Ketahuilah bahwa Allah Subhanahu wa Ta’ala memerintahkan kepada kita yaitu agar kita tidak menyembah kecuali hanya kepada-Nya, tidak menaati selain Dia dan tidak menyandarkan bantuan kecuali dari Dia. Dan di dalam agama Islam ada kecukupan yang membuat kita tidak perlu meminta bantuan dengan yang lain. Di dalamnya juga ada kebenaran dan keadilan yang membuat kita tidak perlu merujuk kepada kebatilan dan kegelapan sistem barat.
Allah Subhanahu wa Ta’ala berfirman :
Maka jika datang kepadamu petunjuk daripada-Ku, lalu barangsiapa yang mengikut petunjuk-Ku, ia tidak akan sesat dan tidak akan celaka. Dan barangsiapa berpaling dari peringatan-Ku, maka sesungguhnya baginya penghidupan yang sempit (TQS Thaha [20]: 123-124)

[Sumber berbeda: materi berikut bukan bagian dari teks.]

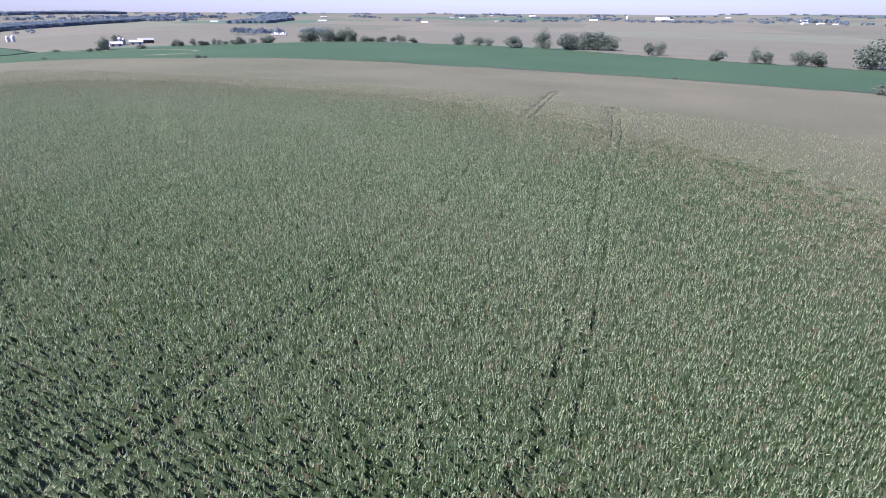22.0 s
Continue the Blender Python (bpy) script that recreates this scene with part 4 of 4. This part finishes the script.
def shed(name, x, y, length, width, eave, ridge, turn, wall, roof, label, category="building", doors=2, gambrel=False, group=""):
    """A farm building with walls, a pitched roof with overhang, doors and windows."""
    root = new(name)
    root.matrix_world = pose(x, y, float(land(x, y)) - 0.15, 0, 0, turn)
    h, w, o = length / 2, width / 2, 0.5
    k = eave + (ridge - eave) * 0.62
    gable = [(-w, 0), (w, 0), (w, eave)] + ([(w * 0.62, k), (0, ridge), (-w * 0.62, k)] if gambrel else [(0, ridge)]) + [(-w, eave)]
    part("wall", prism("wall", gable, -h, h, wall), root)
    t = 0.3
    if gambrel:
        top = [(-w - o, eave - 0.25), (-w * 0.62, k + 0.05), (0, ridge + 0.05), (w * 0.62, k + 0.05), (w + o, eave - 0.25), (w + o, eave - 0.25 + t), (w * 0.62, k + t), (0, ridge + t + 0.1), (-w * 0.62, k + t), (-w - o, eave - 0.25 + t)]
    else:
        sl = (ridge - eave) / w
        top = [(-w - o, eave - o * sl + 0.03), (0, ridge + 0.03), (w + o, eave - o * sl + 0.03), (w + o, eave - o * sl + t), (0, ridge + t + 0.05), (-w - o, eave - o * sl + t)]
    part("roof", prism("roof", top, -h - o, h + o, roof), root)
    # Doorways are solid panels; the shade of the inside is their near-black colour.
    for i in range(doors):
        dx = -h + (i + 0.5) * length / doors
        part("door", boxes("door", [(dx - 1.8, dx + 1.8, -w - 0.06, -w + 0.04, 0, min(3.6, eave * 0.8))], M_DARK), root, "near-black panel painted as a shaded open doorway")
    part("door", boxes("door", [(h - 0.04, h + 0.06, -2, 2, 0, min(4.0, eave * 0.85))], M_DARK), root, "dark end door")
    return tagged(root, label, category, group)


def silo(x, y, radius, height, mat, label):
    root = new("silo")
    root.matrix_world = pose(x, y, float(land(x, y)) - 0.2)
    n = 20
    ring = lambda r, z: [(r * math.cos(2 * math.pi * i / n), r * math.sin(2 * math.pi * i / n), z) for i in range(n)]
    V = ring(radius, 0) + ring(radius, height)
    part("drum", mesh_of("drum", V, [(i, (i + 1) % n, n + (i + 1) % n, n + i) for i in range(n)], [mat], size=4), root)
    V = ring(radius * 1.03, height - 0.1) + ring(radius * 0.8, height + radius * 0.45) + ring(radius * 0.15, height + radius * 0.8)
    part("cap", mesh_of("cap", V, [(j * n + i, j * n + (i + 1) % n, (j + 1) * n + (i + 1) % n, (j + 1) * n + i) for j in (0, 1) for i in range(n)], [M_WHITE], size=4), root)
    return tagged(root, label, "silo")


# farm to the north-east
shed("barn", 447, 1322, 22, 17, 7, 16, 62, M_WHITE, M_WHITE, "large white gambrel barn at a distant farm", "barn", 1, True)
shed("farm_shed", 520, 1290, 36, 12, 5, 8, -24, M_WHITE, M_WHITE, "long low white metal farm shed", doors=4)
shed("farm_shed", 478, 1305, 18, 12, 5, 8, -20, M_WHITE, M_GREYROOF, "white farm shed with grey roof beside a barn")
shed("house", 352, 1270, 13, 9, 5.5, 9, 10, M_WHITE, M_GREYROOF, "small white farmhouse with grey roof among trees", "house")
shed("farm_shed", 390, 1276, 16, 10, 4, 7, 30, M_WHITE, M_GREYROOF, "small pale farm shed among trees")
shed("farm_shed", 600, 1390, 24, 10, 4, 6, -25, M_WHITE, M_WHITE, "low white shed standing alone in fields", doors=2)
silo(492, 1318, 2.4, 15, M_WHITE, "tall pale farm silo with domed cap")
# farm to the north-west
shed("farm_shed", -1088, 842, 20, 10, 4.5, 7.5, 70, M_WHITE, M_WHITE, "white metal farm shed beside a big tree", doors=2)
shed("farm_shed", -1108, 888, 22, 11, 4.5, 7.5, 60, M_WHITE, M_WHITE, "white metal farm shed with rounded white roof", doors=2)
shed("barn", -1130, 918, 26, 11, 6, 9, 60, M_DARK, M_GREYROOF, "dark weathered barn at the end of a farmyard", "barn", 1)
silo(-1112, 862, 3.6, 11, M_GREYROOF, "dark grey metal farm silo")
silo(-1120, 872, 3.2, 9, M_GREYROOF, "short dark grey farm silo")
# long poultry house with bins
shed("poultry_house", -1464, 735, 76, 17, 5, 9, 75, M_WHITE, M_WHITE, "very long low white livestock house in fields", doors=6)
shed("farm_shed", -1474, 782, 18, 18, 9, 14, 75, M_WHITE, M_WHITE, "taller white building at the end of a long barn")
silo(-1456, 812, 3.4, 9, M_WHITE, "small white feed bin")
silo(-1460, 823, 3.4, 9, M_WHITE, "small white feed bin")
# farm far to the north
shed("barn", 205, 2500, 34, 20, 8, 15, 20, M_WHITE, M_WHITE, "white arched farm building before a grove", "barn", 1, True)
shed("farm_shed", 170, 2490, 30, 18, 7, 12, 10, M_WHITE, M_WHITE, "white farm shed before a dark grove")
shed("barn", 245, 2505, 24, 16, 8, 15, 20, M_REDWALL, M_GREYROOF, "red barn before a dark grove", "barn", 1, True)
shed("farm_shed", 330, 2520, 50, 16, 5, 9, 5, M_WHITE, M_WHITE, "long white farm shed before a dark grove", doors=4)
silo(-1020, 3420, 5, 21, M_WHITE, "tall white tower standing alone on a far rise")

FAR_SHED = shed("farm_shed", -862, 3500, 70, 22, 7, 13, 12, M_WHITE, M_WHITE, "long white farm shed far off on the plain", doors=3, group="far farm sheds")
far_spots = [(-820, 3505), (-200, 2935), (-150, 2945), (-100, 2938), (-230, 3300), (300, 3500), (620, 2920), (-1130, 3230), (-1900, 3200), (-1960, 3190), (-2033, 3770), (-1252, 1330), (-1650, 2500), (-1500, 2900),
             (-2100, 2300), (-2350, 1900), (900, 2300), (1200, 1900), (1000, 2800), (-600, 3800), (-2600, 1300), (-2500, 2700), (150, 3650), (700, 3600), (-1700, 3700)]
for i, (x, y) in enumerate(far_spots):
    copy_thing(FAR_SHED, pose(x, y, float(land(x, y)) - 0.15, 0, 0, 12 + (i * 53) % 70) @ Matrix.Scale(0.32 + 0.3 * ((i * 37) % 10) / 10, 4))
TOWN = shed("warehouse", -2693, 72, 60, 26, 9, 13, 82, M_WHITE, M_WHITE, "large white flat-looking warehouse among town trees", "building", 3, group="town buildings")
for i in range(34):
    x, y = -1810 - rng.uniform(0, 1800), -700 + rng.uniform(0, 1280)
    copy_thing(TOWN, pose(x, y, float(land(x, y)) + rng.uniform(1, 7), 0, 0, 70 + rng.uniform(-25, 25)) @ Matrix.Scale(rng.uniform(0.2, 0.46), 4))

# Made-up tall buildings, sized so small white roofs show above the woods.
TALL_ROOF = shed("tall_roof", -1557, -149, 32, 16, 17.5, 22, 80, M_WHITE, M_WHITE, "white town building made tall so its roof clears the trees", "building", 2, group="town buildings")
for x, y, s, a in ((-1605, -2, 0.95, 95), (-1683, 206, 1.0, 70), (-1724, 439, 0.9, 85), (-1510, -309, 0.95, 100), (-1884, 330, 1.05, 80), (-1935, -24, 1.1, 90), (-1790, -221, 1.0, 75), (-1629, 108, 0.9, 60)):
    copy_thing(TALL_ROOF, pose(x, y, float(land(x, y)) - 0.15, 0, 0, a) @ Matrix.Scale(0.62 * s, 4))

# ---------------------------------------------------------------- lagoons and the yard beside them
M_WATER = bpy.data.materials.new("water")
M_WATER.use_nodes = True
wb = M_WATER.node_tree.nodes["Principled BSDF"]
# Lavender base: the sky's reflection is partly put into the water's colour.
wb.inputs["Base Color"].default_value, wb.inputs["Roughness"].default_value, wb.inputs["IOR"].default_value = (0.20, 0.205, 0.35, 1), 0.25, 1.33
wnz, wbp = M_WATER.node_tree.nodes.new("ShaderNodeTexNoise"), M_WATER.node_tree.nodes.new("ShaderNodeBump")
wnz.inputs["Scale"].default_value, wbp.inputs["Distance"].default_value, wbp.inputs["Strength"].default_value = 60.0, 0.02, 0.3
M_WATER.node_tree.links.new(wnz.outputs["Fac"], wbp.inputs["Height"])
M_WATER.node_tree.links.new(wbp.outputs["Normal"], wb.inputs["Normal"])


def pool(outline, level, label):
    me = bpy.data.meshes.new("water")
    me.from_pydata([(x, y, level) for x, y in outline], [], [tuple(range(len(outline)))])
    me.materials.append(M_WATER)
    tagged(new("water", me), label, "lagoon", kind="structure")
    strip("bank", outline + outline[:1], 2.6, M_BARE, "pale gravel bank round a lagoon", "bank", level - float(land(*outline[0])) + 0.15, 6.0)


pool([(-1065, 240), (-1057, 287), (-1107, 329), (-1186, 414), (-1265, 434), (-1306, 351), (-1269, 274), (-1185, 219)], float(land(-1065, 240)) + 0.8, "pale blue still lagoon beyond the corn")
pool([(-1052, 4), (-1036, 48), (-1062, 92), (-1116, 98), (-1197, 60), (-1219, 4), (-1181, -34), (-1126, -30)], float(land(-1052, 4)) + 0.8, "pale blue lagoon with a sandy bank")
for i in range(84):
    x, y = -1070 - 150 * rng.random(), 105 + 125 * rng.random()
    x += 0.25 * (y - 164)
    plant_tree("tree", YARD, x, y, "small dark yard tree in rows near the lagoons", "tree", rng.uniform(0.9, 1.6), i * 41 % 360, "yard trees", 0.1)
for i in range(34):
    y = -14 + 5.6 * i + rng.normal(0, 0.8)
    plant_tree("tree", YARD, -1024 - 44 * float(blend((y - 50) / 60)) + rng.normal(0, 1.5), y, "small dark tree in a row beside parked campers", "tree", rng.uniform(0.35, 0.75), i * 57 % 360, "yard trees", 0.1)


def camper(x, y, turn):
    root = new("camper")
    root.matrix_world = pose(x, y, float(land(x, y)) + 0.9, 0, 0, turn)
    part("body", prism("body", [(-1.2, 0.6), (1.2, 0.6), (1.25, 2.6), (1.0, 3.1), (-1.0, 3.1), (-1.25, 2.6)], -4, 4, M_WHITE), root)
    part("window", boxes("window", [(-2.5, 0.5, -1.3, -1.2, 1.5, 2.3), (1.5, 3.0, -1.3, -1.2, 1.5, 2.3)], M_DARK), root, "dark window strip")
    for wx in (-1.2, 0.6):
        for wy in (-1.1, 1.1):
            part("wheel", boxes("wheel", [(wx - 0.4, wx + 0.4, wy - 0.12, wy + 0.12, 0, 0.8)], M_DARK), root)
    return tagged(root, "white parked camper trailer near a lagoon", "camper", "parked campers")


first = camper(-1043, 201, 70)
for i in range(58):
    if i % 2:
        y = -10 + 175 * (i / 58)
        x = -1021 - 44 * blend((y - 50) / 60) + rng.normal(0, 2)
    elif i % 8 == 0:
        x, y = -1336 + rng.normal(0, 8) + 0.25 * i, 234 + 4.2 * i
    else:
        x, y = -1085 - 120 * rng.random(), 112 + 110 * rng.random()
    copy_thing(first, pose(x, y, float(land(x, y)) + 0.2, 0, 0, rng.uniform(40, 110)) @ Matrix.Scale(rng.uniform(0.75, 1.05), 4))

Ketahuilah bahwa daulah al-Khilafah ar-Rasyidah adalah pembangkit jalan keluar Anda satu-satunya dari kesempitan hidup bagi seluruh umat akibat penerapan sistem kapitalisme sekuler. Sebagai muslim, sesungguhnya hati kita berhimpun dalam kecintaan dan ketaatan kepada Allah. Perhatian utama kita, penderitaan kita dan harapan kita adalah satu, yaitu: agar kalimat Allah menjadi yang paling tinggi; agar Allah Subhanahu wa Ta’ala merealisasi janji-Nya kepada umat dan memberikan kemudahan kepada para aktivis yang berjuang di jalan Allah untuk menegakkan Khilafah.